Quem tem mais condições leva os filhos para dormir nos carros, com ar-condicionado ligado para suportar o calor, como a enfermeira Tatiana Silva. “Ontem ficamos no carro até 4h da manhã esperando a luz voltar; todo mundo aqui já fez isso”, diz.
Para a cunhada dela, Ariane Braga, o apagão das últimas semanas apenas piorou algo que já acontecia. “O Amapá é esquecido, abandonado; todo dia faltava luz uma ou duas horas, antes mesmo dessa situação”, afirma a auxiliar administrativo de uma escola pública. “Isso sem mencionar a falta de água, que em 40 anos vivendo aqui, nunca foi resolvida.”
O restabelecimento completo só deve ocorrer a partir do próximo dia 26 de dezembro, quando um transformador vindo de Laranjal do Jari, no sul do estado, que chegou a Macapá na sexta-feira, será instalado.
Torneiras secas às margens do Amazonas
Um dos únicos estados localizados majoritariamente no Hemisfério Norte, ao lado de Roraima, Amapá esta situado na esquina da Linha do Equador com o Amazonas, o maior rio do mundo em vazão. Ainda assim, torneiras secas são uma constante, agora piorada com o apagão, que afetou as bombas que retiram água do rio para o abastecimento.
Na capital do estado, de clima úmido equatorial, abrir a torneira e ver água fluir é um luxo para um grande número de moradores.
Com os pés mergulhados na água suja, Francinete Almeida, de 30 anos, moradora de uma das “pontes” de Macapá, tentava, com auxílio de uma bomba elétrica, sugar água de um cano instalado à beira da passarela. A empreitada não teve sucesso.
“Para todo mundo aqui na ponte é um sacrifício puxar água. Temos um monte de gambiarra, e muitas vezes simplesmente não vem”, conta a diarista, mãe de seis filhos. “Em muitos dias desde o apagão eu e minha irmã tentamos até 1h da manhã para conseguir ter água, aí enchemos baldes e caixa d’água para durar até a próxima batalha.”

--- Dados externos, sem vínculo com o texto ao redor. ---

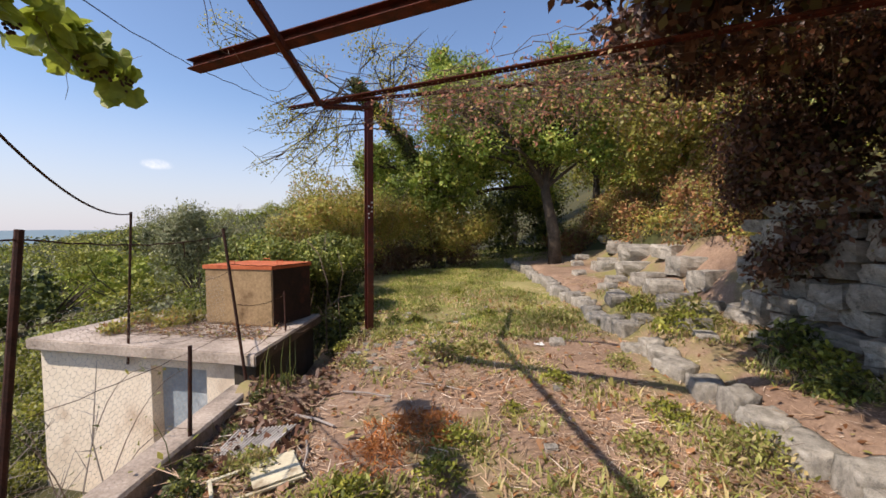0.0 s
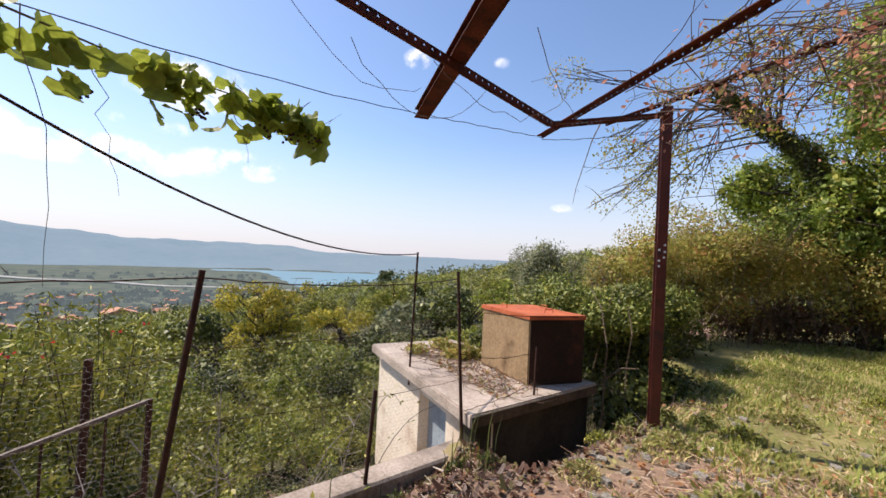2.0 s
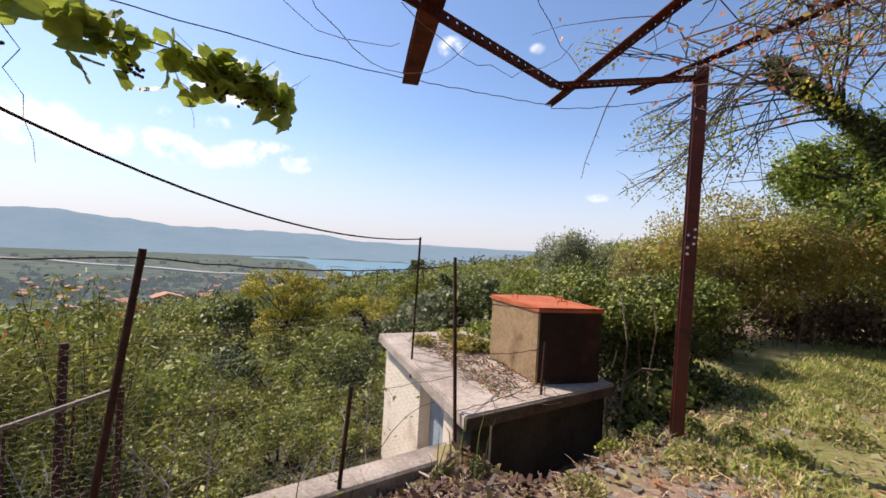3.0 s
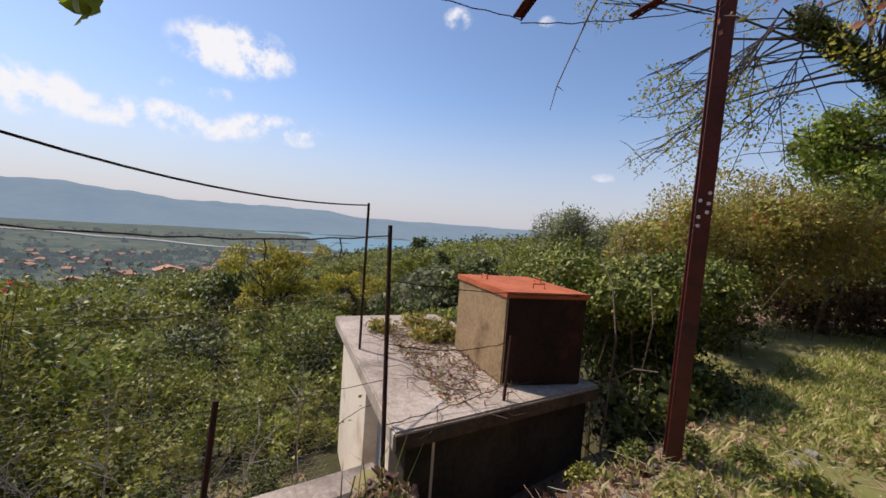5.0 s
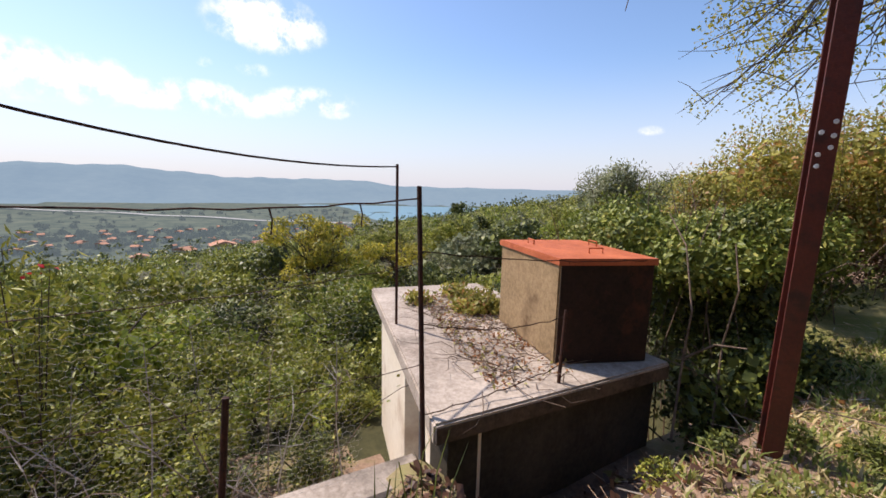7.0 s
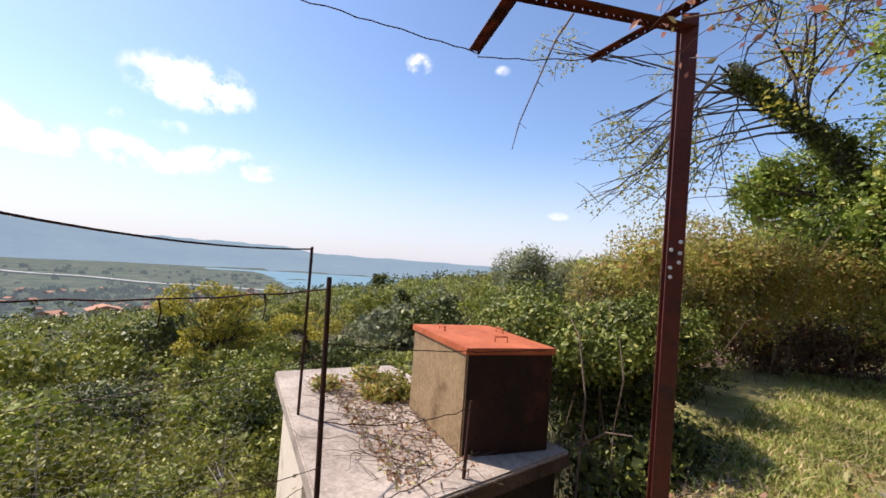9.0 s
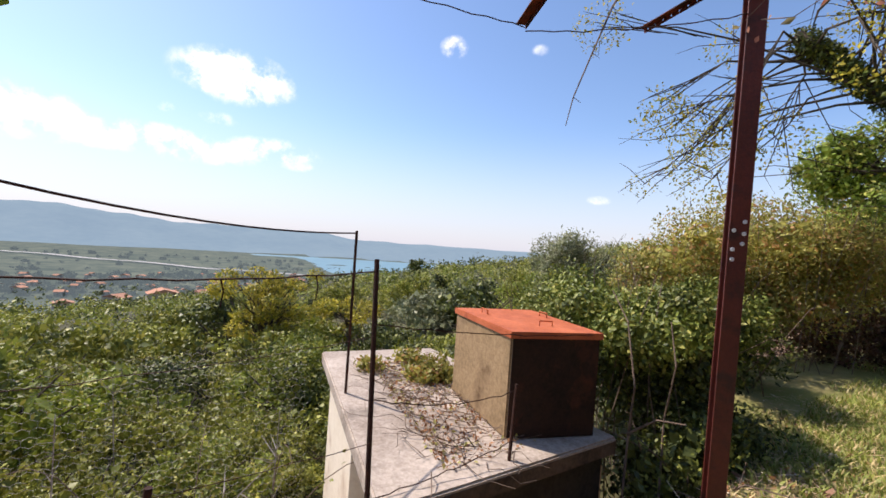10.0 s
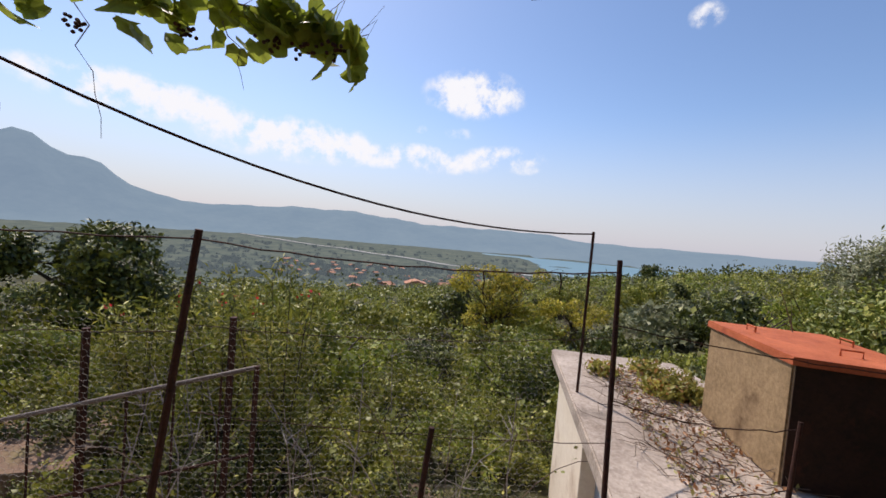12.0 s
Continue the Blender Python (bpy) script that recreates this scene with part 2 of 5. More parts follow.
M_HILL = hazy("hills_haze_glow", (0.025, 0.04, 0.035), (0.06, 0.075, 0.06), (0.205, 0.285, 0.385), 0.004)

# ---- mesh tools ----


class Geo:
    """Collects vertices and faces of one mesh."""

    def __init__(self):
        self.v, self.f = [], []

    def tube(self, pts, r0, r1=None, sides=6, cap=True):
        r1 = r0 if r1 is None else r1
        pts = [Vector(p) for p in pts]
        base, n = len(self.v), len(pts)
        for i, p in enumerate(pts):
            d = (pts[min(i + 1, n - 1)] - pts[max(i - 1, 0)]).normalized()
            a = d.orthogonal() if abs(d.z) > 0.95 else d.cross(Vector((0, 0, 1)))
            a.normalize()
            b = d.cross(a)
            r = r0 + (r1 - r0) * i / max(n - 1, 1)
            for k in range(sides):
                w = 2 * math.pi * k / sides
                self.v.append(p + (a * math.cos(w) + b * math.sin(w)) * r)
        for i in range(n - 1):
            for k in range(sides):
                k2 = (k + 1) % sides
                self.f.append((base + i * sides + k, base + i * sides + k2, base + (i + 1) * sides + k2, base + (i + 1) * sides + k))
        if cap:
            self.f.append(tuple(base + k for k in range(sides))[::-1])
            self.f.append(tuple(base + (n - 1) * sides + k for k in range(sides)))
        return self

    def box(self, size, m=Matrix(), bevel=0.0, rough=0.0):
        bm = bmesh.new()
        bmesh.ops.create_cube(bm, size=1.0, matrix=Matrix.Diagonal((*size, 1)))
        if bevel:
            bmesh.ops.bevel(bm, geom=bm.edges[:], offset=bevel, segments=1, affect="EDGES")
        if rough:
            for v in bm.verts:
                v.co += Vector((random.uniform(-1, 1), random.uniform(-1, 1), random.uniform(-1, 1))) * rough
        return self.bm(bm, m)

    def bm(self, bm, m=Matrix()):
        base = len(self.v)
        bm.verts.index_update()
        self.v += [m @ v.co for v in bm.verts]
        self.f += [tuple(base + v.index for v in f.verts) for f in bm.faces]
        bm.free()
        return self

    def prism(self, outline, z0, z1, m=Matrix()):
        """An outline in x, y, anticlockwise, raised from z0 to z1."""
        base, n = len(self.v), len(outline)
        self.v += [m @ Vector((x, y, z0)) for x, y in outline] + [m @ Vector((x, y, z1)) for x, y in outline]
        self.f += [tuple(base + n + i for i in range(n)), tuple(base + i for i in range(n))[::-1]]
        self.f += [(base + i, base + (i + 1) % n, base + n + (i + 1) % n, base + n + i) for i in range(n)]
        return self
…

Ao todo são 17 famílias dependentes de um cano que nas últimas semanas tem passado mais tempo seco do que cheio.
As “pontes” são passarelas de madeira que conectam casas montadas sobre palafitas em áreas mais baixas de Macapá, onde a água se acumula formando lagos, conhecidos como ressacas. Sem saneamento básico, os lagos viram destino de esgoto.
“O nível ainda está baixo porque acabamos de sair do período seco, mas em janeiro, quando a água está alta e quase entra no assoalho das casas, o cheiro é horrível”, lamenta Francinete.
Medo e sofrimento
Os problemas no abastecimento levaram ao aumento do consumo de água contaminada. O Pronto-Atendimento Infantil (PAI), único pronto-socorro pediátrico do estado, informou no dia 13 de novembro que registrou alta no número de atendimentos de crianças com irritações gastrointestinais, que provocam vômito e diarreia.
“Meu filho de três anos está com vômito há um dia. É difícil comprar água mineral”, comenta a dona de casa Cenilda Ferreira. Desde o começo do apagão o preço do galão de água aumentou quatro vezes, em média, passando de R$ 5 para R$ 20. “A gente dá a água que a gente consegue”, completa a mãe.
Entre calor, insetos e a rotina de abanar os filhos até ficar com câimbras nos braços, ainda há relatos de aumento nos casos de roubos em bairros às escuras. Foi o caso de Jackeline França, cujo filho pré-adolescente foi assaltado junto de amigos. “Fizeram as crianças reféns com facas, levaram o que puderam e fugiram. Ele está muito abalado”, conta.
Entre o medo e o sofrimento, quem pode se refugia na casa de amigos ou parentes que vivem próximos a hospitais, que não têm energia cortada por prioridade. E entre indas e vindas com travesseiros sob o braço e luzes de lanterna, os amapaenses aguardam uma solução que não seja apenas temporária.